### Directive
Pull out every line from the listing that has the word "scene".

### Input data
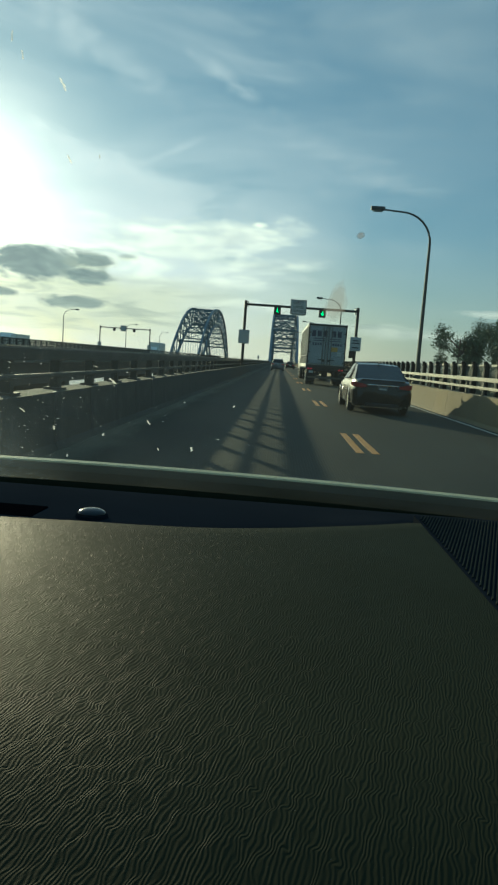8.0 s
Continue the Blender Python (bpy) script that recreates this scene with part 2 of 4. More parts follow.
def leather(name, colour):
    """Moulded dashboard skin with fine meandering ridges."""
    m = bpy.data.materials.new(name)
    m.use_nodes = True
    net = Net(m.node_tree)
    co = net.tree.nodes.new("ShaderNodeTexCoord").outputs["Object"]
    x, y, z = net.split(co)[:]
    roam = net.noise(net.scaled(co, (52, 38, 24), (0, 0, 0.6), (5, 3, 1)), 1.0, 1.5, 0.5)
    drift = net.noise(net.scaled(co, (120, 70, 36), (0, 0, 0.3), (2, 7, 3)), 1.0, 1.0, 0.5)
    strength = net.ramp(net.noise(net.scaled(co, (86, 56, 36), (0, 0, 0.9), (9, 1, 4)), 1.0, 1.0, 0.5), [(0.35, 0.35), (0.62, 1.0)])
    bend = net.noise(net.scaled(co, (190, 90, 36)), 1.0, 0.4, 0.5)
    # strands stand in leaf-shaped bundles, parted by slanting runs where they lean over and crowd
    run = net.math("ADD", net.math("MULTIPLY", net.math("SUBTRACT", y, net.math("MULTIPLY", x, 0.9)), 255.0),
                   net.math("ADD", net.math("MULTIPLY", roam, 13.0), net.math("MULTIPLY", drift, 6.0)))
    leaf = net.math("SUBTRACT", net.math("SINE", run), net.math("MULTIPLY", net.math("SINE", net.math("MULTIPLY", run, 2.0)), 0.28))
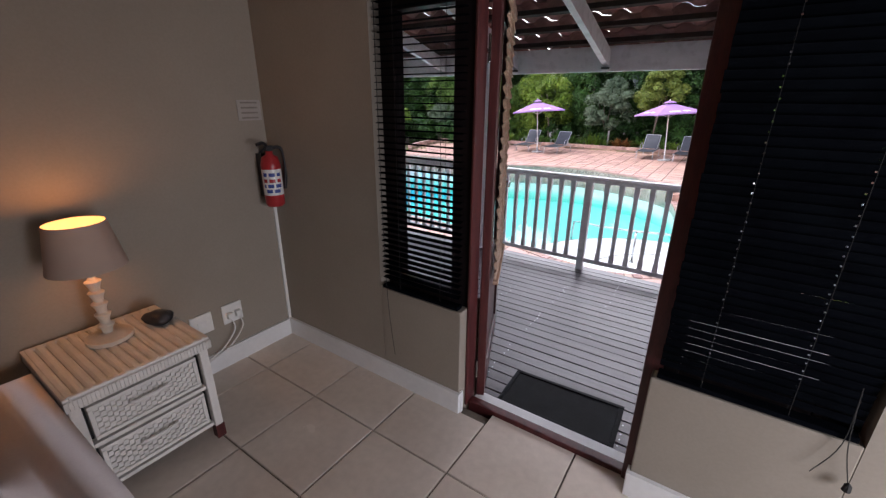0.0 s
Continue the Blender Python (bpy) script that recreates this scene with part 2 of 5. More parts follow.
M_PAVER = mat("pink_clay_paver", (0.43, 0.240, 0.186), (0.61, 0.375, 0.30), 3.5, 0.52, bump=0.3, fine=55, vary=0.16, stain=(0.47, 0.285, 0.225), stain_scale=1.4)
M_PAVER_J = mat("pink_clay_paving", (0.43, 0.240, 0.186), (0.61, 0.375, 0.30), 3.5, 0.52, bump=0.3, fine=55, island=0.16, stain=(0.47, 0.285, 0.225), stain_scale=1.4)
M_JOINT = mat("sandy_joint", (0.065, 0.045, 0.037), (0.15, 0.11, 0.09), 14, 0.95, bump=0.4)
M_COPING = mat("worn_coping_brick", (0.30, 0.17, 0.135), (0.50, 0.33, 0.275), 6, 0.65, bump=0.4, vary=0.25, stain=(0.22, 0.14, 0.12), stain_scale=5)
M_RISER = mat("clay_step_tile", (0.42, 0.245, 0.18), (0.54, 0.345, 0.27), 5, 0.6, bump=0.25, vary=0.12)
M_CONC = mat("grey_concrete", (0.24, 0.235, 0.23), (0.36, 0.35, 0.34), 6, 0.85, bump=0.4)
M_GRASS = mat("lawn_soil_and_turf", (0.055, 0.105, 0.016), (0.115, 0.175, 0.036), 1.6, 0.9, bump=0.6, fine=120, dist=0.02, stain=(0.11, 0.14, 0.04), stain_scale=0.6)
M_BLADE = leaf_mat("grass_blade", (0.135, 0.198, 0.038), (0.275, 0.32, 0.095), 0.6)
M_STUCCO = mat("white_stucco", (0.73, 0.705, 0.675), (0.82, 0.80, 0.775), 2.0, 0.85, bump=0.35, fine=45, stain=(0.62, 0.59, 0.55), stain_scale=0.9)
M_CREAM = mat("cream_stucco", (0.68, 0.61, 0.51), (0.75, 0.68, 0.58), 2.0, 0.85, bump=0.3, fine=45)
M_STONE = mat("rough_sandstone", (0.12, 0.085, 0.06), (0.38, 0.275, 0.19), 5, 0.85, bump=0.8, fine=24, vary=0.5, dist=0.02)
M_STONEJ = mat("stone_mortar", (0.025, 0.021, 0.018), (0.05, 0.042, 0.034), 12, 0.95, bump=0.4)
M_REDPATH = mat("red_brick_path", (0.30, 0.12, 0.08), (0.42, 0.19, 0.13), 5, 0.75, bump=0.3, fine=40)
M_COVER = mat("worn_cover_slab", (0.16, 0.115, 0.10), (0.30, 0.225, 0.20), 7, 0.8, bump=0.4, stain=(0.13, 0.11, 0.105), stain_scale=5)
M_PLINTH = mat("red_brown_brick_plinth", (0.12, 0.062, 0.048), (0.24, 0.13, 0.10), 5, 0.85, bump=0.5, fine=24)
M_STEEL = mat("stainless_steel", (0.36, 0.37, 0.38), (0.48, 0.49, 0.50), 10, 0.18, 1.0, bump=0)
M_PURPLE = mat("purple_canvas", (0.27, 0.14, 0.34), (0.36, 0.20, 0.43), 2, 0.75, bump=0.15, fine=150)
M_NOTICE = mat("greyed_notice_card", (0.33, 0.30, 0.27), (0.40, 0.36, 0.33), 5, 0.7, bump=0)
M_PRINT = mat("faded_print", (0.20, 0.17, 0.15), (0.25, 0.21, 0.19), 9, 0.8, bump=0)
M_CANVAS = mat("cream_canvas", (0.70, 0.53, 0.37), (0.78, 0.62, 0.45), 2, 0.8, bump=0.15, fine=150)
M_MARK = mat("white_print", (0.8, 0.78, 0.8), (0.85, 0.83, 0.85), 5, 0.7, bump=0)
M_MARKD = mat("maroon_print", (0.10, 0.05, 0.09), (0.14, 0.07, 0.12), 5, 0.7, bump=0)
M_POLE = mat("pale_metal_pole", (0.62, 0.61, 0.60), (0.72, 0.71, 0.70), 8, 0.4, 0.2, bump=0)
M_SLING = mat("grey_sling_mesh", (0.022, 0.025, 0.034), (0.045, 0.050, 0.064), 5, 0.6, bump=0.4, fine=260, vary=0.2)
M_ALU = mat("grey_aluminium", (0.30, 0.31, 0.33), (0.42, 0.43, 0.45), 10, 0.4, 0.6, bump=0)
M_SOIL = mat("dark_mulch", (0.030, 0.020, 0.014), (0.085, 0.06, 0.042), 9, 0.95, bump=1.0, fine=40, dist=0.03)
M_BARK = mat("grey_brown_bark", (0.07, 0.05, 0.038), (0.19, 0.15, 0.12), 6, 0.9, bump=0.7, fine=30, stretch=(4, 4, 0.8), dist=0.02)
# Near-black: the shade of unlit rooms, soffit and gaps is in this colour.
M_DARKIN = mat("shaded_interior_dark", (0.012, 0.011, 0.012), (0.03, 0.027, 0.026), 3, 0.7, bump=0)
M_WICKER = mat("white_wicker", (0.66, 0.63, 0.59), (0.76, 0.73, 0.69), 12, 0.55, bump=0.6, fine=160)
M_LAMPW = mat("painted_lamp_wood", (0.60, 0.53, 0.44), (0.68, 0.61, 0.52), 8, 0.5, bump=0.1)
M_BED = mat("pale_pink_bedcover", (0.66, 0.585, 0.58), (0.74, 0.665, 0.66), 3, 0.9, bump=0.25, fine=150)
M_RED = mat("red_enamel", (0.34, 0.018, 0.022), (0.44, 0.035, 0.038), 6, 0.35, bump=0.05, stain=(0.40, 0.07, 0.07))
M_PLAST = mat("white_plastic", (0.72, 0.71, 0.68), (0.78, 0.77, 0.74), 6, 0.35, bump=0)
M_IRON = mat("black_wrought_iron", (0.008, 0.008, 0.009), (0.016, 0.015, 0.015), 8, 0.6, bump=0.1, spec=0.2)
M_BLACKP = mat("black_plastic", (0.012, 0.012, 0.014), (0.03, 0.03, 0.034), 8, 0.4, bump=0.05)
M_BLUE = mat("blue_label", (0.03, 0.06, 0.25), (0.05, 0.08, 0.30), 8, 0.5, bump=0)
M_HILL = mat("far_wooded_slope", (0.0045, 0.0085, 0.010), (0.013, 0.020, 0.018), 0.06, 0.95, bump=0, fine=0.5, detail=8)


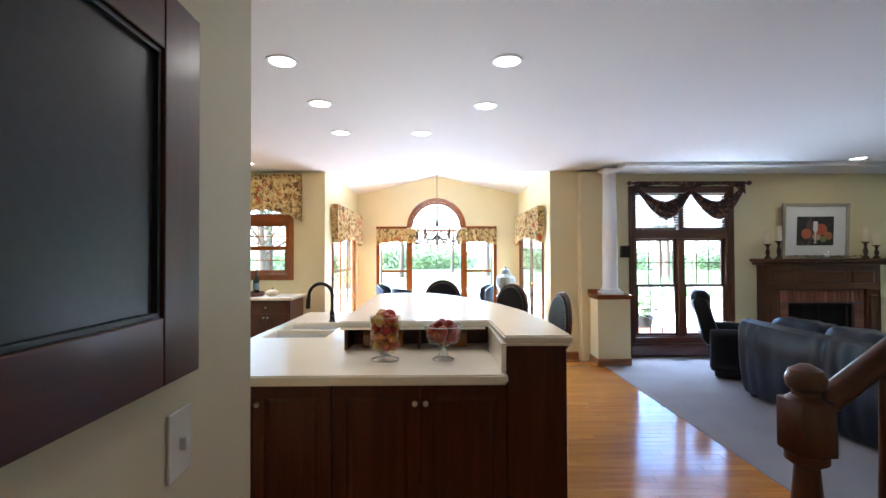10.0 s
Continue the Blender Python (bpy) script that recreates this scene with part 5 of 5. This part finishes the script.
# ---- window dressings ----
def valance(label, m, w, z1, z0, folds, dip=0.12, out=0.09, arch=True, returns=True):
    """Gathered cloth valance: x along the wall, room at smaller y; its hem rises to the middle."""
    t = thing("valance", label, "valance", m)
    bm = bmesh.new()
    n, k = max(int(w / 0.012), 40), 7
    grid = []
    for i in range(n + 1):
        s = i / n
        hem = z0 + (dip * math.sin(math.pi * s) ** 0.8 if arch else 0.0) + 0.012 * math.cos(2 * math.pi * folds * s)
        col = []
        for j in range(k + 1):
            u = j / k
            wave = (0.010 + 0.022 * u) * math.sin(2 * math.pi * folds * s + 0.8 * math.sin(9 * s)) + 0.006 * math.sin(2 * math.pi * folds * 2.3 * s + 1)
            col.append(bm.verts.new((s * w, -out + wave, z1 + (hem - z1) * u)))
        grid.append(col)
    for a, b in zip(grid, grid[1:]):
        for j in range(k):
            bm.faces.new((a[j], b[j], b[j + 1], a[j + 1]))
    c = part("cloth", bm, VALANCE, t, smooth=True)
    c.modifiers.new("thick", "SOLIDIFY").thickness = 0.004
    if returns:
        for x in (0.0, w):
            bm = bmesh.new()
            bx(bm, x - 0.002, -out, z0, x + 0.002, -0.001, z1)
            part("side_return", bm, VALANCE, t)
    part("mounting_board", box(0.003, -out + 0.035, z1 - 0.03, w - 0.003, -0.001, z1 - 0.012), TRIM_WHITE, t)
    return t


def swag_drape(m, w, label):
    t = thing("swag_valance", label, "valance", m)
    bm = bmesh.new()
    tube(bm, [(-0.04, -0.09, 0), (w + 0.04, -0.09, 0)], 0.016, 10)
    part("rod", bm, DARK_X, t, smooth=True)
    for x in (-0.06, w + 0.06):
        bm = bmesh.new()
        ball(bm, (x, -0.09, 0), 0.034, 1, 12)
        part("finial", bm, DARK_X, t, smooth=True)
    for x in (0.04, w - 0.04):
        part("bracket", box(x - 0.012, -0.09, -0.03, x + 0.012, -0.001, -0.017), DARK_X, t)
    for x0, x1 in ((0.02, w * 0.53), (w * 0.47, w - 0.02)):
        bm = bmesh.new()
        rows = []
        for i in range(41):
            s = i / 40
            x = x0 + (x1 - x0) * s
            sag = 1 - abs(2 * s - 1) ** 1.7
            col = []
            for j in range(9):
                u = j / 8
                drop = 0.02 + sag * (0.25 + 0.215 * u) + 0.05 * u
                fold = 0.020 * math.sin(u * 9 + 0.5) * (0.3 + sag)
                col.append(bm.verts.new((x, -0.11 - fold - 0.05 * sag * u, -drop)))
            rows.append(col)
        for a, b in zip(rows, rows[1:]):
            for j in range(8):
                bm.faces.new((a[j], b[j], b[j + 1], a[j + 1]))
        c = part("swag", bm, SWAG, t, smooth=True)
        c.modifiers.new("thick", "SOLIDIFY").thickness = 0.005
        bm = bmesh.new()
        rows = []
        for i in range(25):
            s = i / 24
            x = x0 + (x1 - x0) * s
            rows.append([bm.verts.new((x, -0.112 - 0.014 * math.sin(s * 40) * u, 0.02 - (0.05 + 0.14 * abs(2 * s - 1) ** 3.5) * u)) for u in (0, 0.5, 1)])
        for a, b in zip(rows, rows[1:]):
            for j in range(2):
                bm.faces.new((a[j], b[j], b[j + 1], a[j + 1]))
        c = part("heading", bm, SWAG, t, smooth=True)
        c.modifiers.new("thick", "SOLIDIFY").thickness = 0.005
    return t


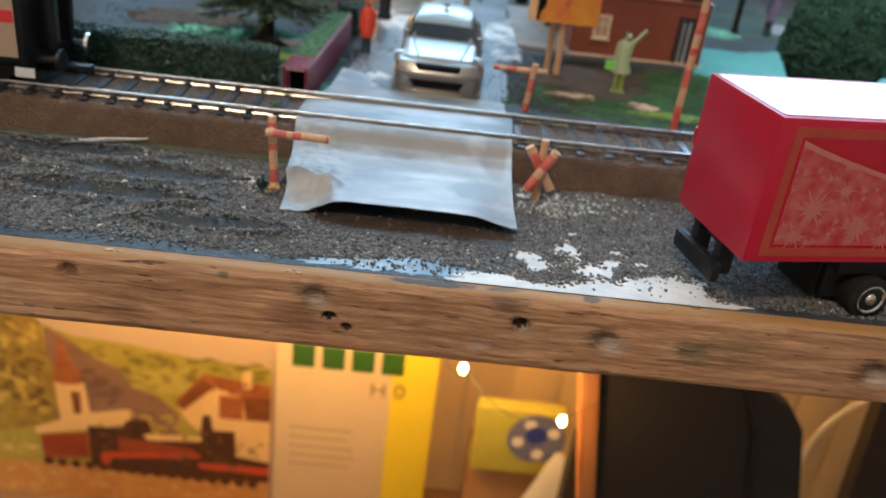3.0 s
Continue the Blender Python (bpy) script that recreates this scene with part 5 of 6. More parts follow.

### Answer to the problem
Continue the Blender Python (bpy) script that recreates this scene with part 2 of 4. More parts follow.
Continue the Blender Python (bpy) script that recreates this scene with part 2 of 5. More parts follow.
Continue the Blender Python (bpy) script that recreates this scene with part 5 of 5. This part finishes the script.
Continue the Blender Python (bpy) script that recreates this scene with part 5 of 6. More parts follow.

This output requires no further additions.